Around first-order rigidity of Coxeter groups
Simon André, Gianluca Paolini
TL;DR
This work addresses when a finitely generated Coxeter group W is determined up to isomorphism by its first-order theory, focusing on models G generated by finitely many torsion elements. The authors develop a robust framework combining JSJ/centered splittings, tree-of-cylinders methods, preretractions, and domain arguments to prove that AE-equivalence with a Coxeter W forces G to be a Coxeter group in broad cases (spherical/affine/hyperbolic irreducibles), with finiteness statements for hyperbolic cases and instances of first-order torsion-rigidity.
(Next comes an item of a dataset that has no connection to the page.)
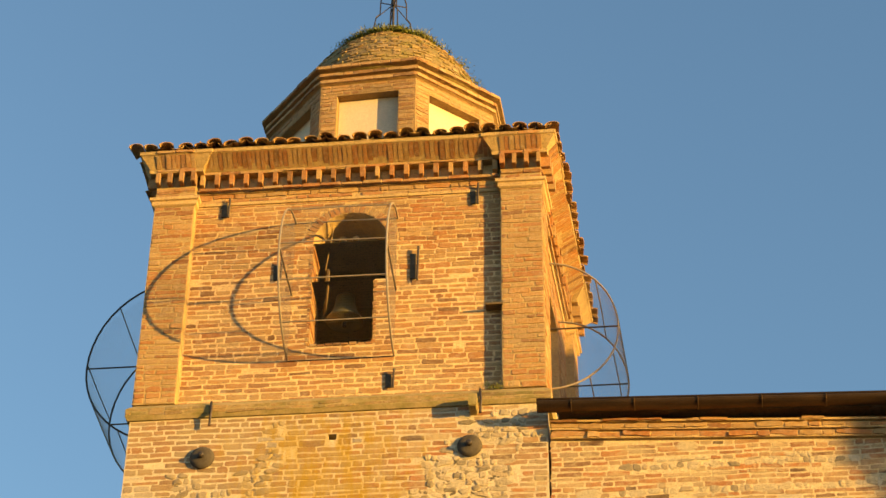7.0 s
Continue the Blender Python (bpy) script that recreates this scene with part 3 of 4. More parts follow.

They also exhibit AE-equivalent but non-isomorphic hyperbolic Coxeter groups, illustrating limits of rigidity, and prove that for even Coxeter groups elementary equivalence implies isomorphism, establishing a strong rigidity phenomenon in this subclass. The results blend geometric group theory and model theory, leveraging finite-by-orbifold structures, Stallings/JSJ theory, and the tree-of-cylinders to tightly constrain possible AE-equivalent models. Overall, the paper advances the understanding that, under torsion-generated constraints, being a Coxeter group can be seen as a first-order property in substantial parts of the Coxeter landscape, with wide-reaching implications for elementary theory and profinite rigidity in Coxeter groups.
Abstract
By the work of Sela, for any free group $F$, the Coxeter group $W_ 3 = \mathbb{Z}/2\mathbb{Z} \ast \mathbb{Z}/2\mathbb{Z} \ast \mathbb{Z}/2\mathbb{Z}$ is elementarily equivalent to $W_3 \ast F$, and so Coxeter groups are not closed under elementary equivalence among finitely generated groups. In this paper we show that if we restrict to models which are generated by finitely many torsion elements (finitely torsion-generated), then we can recover striking rigidity results. Our main result is that if $(W, S)$ is a Coxeter system whose irreducible components are either spherical, or affine or (Gromov) hyperbolic, and $G$ is finitely torsion-generated and elementarily equivalent to $W$, then $G$ is itself a Coxeter group. This combines results of the second author et al. from [MPS22, PS23] with the following main hyperbolic result: if $W$ is a Coxeter hyperbolic group and $G$ is $\mathrm{AE}$-equivalent to $W$ and finitely torsion-generated, then $G$ belongs to a finite collection of Coxeter groups (modulo isomorphism). Furthermore, we show that there are two hyperbolic Coxeter groups $W$ and $W'$ which are non-isomorphic but $\mathrm{AE}$-equivalent. We also show that, on other hand, if we restrict to certain specific classes of Coxeter groups then we can recover the strongest possible form of first-order rigidity, which we call first-order torsion-rigidity, namely the Coxeter group $W$ is the only finitely torsion-generated model of its theory. Crucially, we show that this form of rigidity holds for the following classes of Coxeter groups: even hyperbolic Coxeter groups and free products of one-ended or finite hyperbolic Coxeter groups. We conjecture that the same kind of phenomena occur for the whole class of Coxeter groups. In this direction, we prove that if $W$ and $W'$ are even Coxeter groups which are elementarily equivalent, then they are isomorphic.